Though far removed from its heights, the Sport of Kings still counts tens of thousands of fans in New York State, in the region and beyond. There is also a sizable industry of people who depend on racing for their livelihood. They are not just the trainers and jockeys, but veterinarians, stable hands, exercise riders, hot walkers and farriers.

If Cuomo had intended to make a legitimate public investment - in public housing or public education, for instance - and made the case that this outweighed the benefits of allowing independent management of horse racing in New York, his takeover of NYRA would be justifiable. But a unilateral power play to ram through a gift to developers and potential campaign donors without demonstrating how this would be a valuable use of taxpayer funds and assets demonstrates Cuomo's authoritarian tendencies.

From his office in Albany, Cuomo already has his eyes set on Washington.

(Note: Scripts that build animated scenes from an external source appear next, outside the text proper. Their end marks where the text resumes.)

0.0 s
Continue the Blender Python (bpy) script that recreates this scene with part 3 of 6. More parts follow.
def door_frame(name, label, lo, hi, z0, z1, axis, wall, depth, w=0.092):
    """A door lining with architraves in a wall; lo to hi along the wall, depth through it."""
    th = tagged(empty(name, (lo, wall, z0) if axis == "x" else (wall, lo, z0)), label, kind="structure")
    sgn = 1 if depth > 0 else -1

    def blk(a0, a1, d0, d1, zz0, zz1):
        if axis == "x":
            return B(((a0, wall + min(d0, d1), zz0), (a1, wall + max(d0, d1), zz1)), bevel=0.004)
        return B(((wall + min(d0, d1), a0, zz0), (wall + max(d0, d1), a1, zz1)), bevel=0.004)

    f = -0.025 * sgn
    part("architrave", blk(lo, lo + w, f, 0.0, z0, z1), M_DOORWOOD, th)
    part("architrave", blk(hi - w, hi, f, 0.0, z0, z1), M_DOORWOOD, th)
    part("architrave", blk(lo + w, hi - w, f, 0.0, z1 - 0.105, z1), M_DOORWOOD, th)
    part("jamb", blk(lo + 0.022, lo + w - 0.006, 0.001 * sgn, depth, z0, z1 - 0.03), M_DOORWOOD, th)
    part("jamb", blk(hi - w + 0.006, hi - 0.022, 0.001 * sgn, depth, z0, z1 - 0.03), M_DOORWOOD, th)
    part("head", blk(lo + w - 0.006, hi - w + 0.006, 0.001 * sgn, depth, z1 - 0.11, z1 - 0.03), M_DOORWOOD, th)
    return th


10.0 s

He doesn't plan to live out his golden years questioning "What if?" like his father Mario. Cuomo has proven to be a devoted neoliberal, imposing austerity and cutting public services while funneling state tax dollars and assets into the hands of private enterprise, so they can profit from them. With his progressive rhetoric and business-friendly policies, Cuomo is a rising star in the Democratic Party and a possible successor to Hillary Clinton. This bodes well for Cuomo's career prospects, but poorly for the United States' political system and economy.